● **YOUR INSTRUCTIONS**
Return the lines below that carry the word "follow".

::: SUPPLIED RECORDS :::

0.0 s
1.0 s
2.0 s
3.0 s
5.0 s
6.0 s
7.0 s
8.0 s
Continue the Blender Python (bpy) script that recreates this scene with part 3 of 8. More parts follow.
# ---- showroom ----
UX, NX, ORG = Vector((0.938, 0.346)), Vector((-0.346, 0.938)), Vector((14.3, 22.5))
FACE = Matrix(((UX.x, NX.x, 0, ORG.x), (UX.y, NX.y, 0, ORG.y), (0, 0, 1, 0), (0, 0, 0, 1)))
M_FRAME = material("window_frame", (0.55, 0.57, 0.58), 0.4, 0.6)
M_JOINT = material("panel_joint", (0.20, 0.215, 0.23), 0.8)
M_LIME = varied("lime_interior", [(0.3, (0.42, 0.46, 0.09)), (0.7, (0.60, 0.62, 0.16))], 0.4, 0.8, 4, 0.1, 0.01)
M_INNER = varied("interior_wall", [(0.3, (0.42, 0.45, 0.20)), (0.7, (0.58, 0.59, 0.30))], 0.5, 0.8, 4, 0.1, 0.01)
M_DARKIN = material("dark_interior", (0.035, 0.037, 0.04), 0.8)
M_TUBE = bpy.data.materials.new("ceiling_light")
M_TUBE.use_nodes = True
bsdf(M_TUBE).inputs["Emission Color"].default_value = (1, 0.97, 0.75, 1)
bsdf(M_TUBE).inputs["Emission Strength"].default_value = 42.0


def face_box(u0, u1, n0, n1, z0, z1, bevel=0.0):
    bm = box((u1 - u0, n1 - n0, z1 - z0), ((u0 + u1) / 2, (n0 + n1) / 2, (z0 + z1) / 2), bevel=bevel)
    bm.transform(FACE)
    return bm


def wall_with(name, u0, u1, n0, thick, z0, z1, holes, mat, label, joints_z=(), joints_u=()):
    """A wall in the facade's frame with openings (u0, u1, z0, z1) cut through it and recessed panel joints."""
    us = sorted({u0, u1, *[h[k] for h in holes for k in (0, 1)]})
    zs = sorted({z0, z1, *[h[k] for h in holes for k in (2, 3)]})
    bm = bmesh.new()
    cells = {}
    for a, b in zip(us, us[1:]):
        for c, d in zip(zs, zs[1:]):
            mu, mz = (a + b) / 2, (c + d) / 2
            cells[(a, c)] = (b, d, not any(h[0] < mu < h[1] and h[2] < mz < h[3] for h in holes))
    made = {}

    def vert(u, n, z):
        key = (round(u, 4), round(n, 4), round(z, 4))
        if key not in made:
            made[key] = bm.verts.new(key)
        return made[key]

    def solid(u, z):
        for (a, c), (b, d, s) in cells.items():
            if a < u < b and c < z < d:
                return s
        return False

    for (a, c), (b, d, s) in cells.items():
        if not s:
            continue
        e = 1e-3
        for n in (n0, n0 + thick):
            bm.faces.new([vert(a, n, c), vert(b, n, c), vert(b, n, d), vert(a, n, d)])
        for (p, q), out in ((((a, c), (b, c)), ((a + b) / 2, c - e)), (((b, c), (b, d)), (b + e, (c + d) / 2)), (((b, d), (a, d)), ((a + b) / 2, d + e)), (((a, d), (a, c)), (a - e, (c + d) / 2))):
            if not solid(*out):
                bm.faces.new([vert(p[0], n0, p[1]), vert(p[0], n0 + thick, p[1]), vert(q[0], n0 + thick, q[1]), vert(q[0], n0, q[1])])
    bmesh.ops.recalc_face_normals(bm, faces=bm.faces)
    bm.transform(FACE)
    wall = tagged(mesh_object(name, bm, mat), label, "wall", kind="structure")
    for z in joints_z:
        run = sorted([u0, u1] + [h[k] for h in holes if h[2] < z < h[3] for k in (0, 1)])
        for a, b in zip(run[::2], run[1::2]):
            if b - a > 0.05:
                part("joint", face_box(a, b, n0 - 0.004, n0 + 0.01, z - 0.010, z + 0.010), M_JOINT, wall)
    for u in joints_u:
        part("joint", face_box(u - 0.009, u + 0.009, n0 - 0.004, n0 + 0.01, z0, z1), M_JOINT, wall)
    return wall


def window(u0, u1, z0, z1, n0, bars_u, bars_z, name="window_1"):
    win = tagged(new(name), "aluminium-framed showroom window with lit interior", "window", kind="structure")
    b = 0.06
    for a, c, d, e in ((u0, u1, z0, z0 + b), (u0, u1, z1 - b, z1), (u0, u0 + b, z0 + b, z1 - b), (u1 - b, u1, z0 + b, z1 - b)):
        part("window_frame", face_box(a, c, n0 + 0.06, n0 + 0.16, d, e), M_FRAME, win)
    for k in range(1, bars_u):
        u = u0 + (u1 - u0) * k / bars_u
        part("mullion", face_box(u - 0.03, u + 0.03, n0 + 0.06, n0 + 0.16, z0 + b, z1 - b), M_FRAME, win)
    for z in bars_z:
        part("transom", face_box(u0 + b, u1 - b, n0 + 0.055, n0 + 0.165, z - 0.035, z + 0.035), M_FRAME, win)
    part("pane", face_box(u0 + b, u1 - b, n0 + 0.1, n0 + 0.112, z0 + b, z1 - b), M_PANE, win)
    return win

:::
::: SUPPLIED RECORDS :::

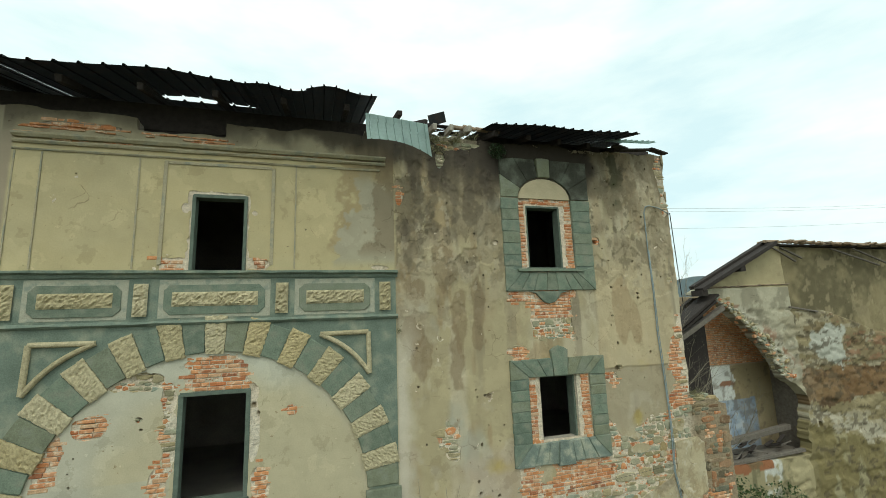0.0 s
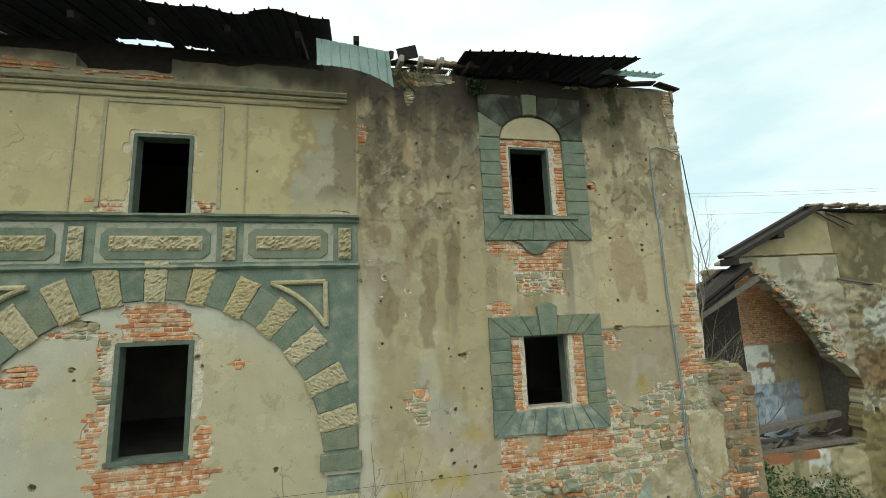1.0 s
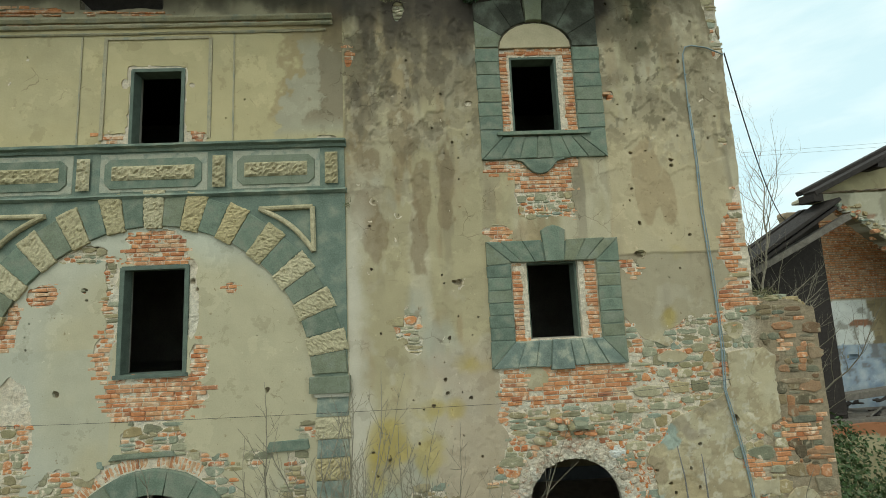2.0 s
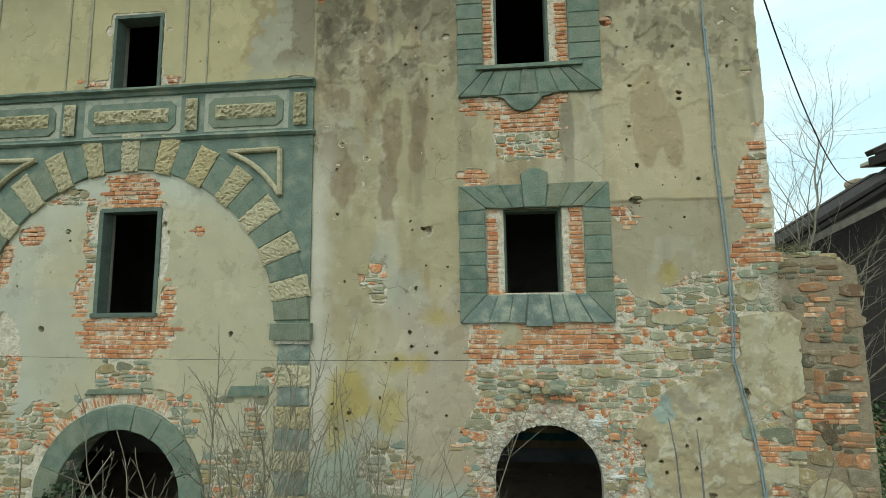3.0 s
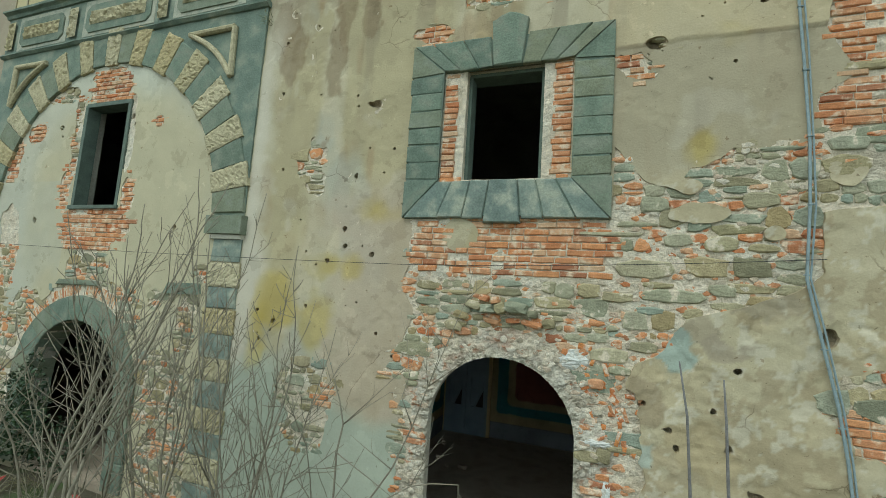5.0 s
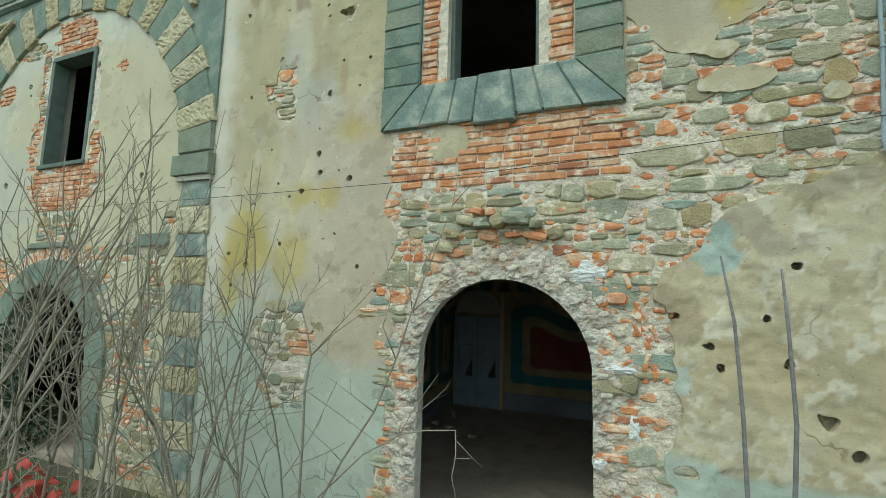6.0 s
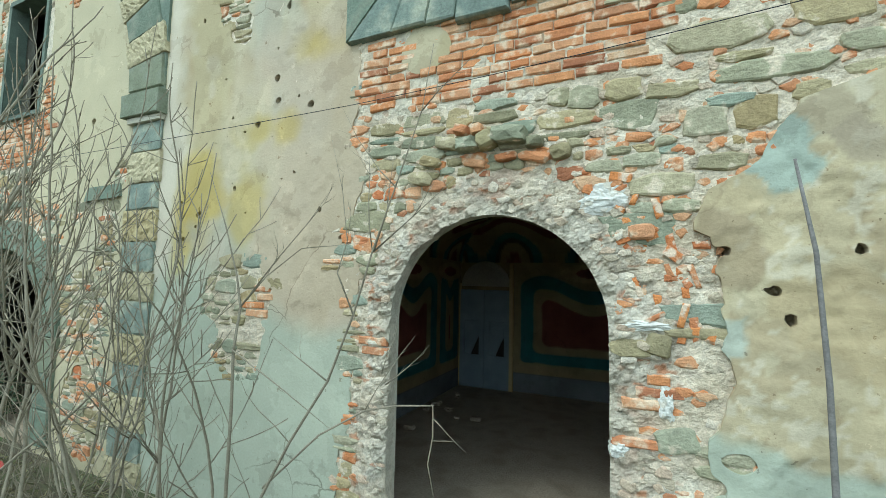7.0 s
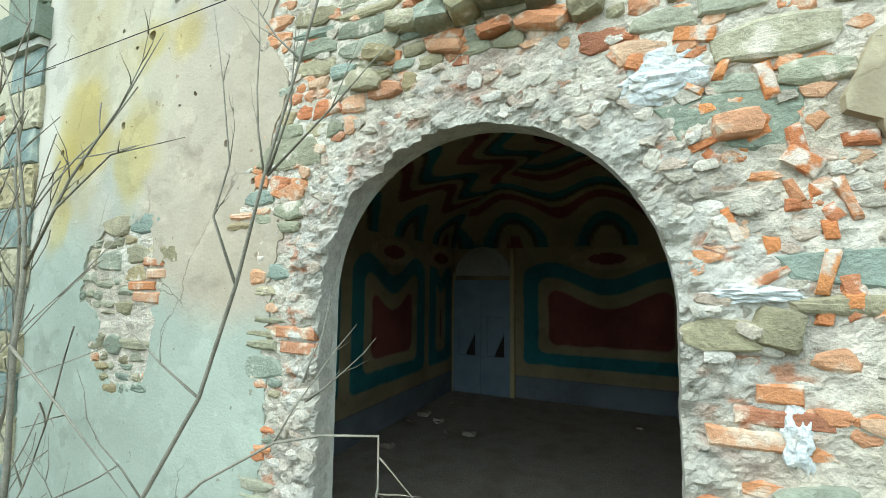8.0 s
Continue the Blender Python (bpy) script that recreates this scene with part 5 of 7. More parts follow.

:::

● **ANSWER TO THIS TASK**
Continue the Blender Python (bpy) script that recreates this scene with part 3 of 8. More parts follow.
Continue the Blender Python (bpy) script that recreates this scene with part 5 of 7. More parts follow.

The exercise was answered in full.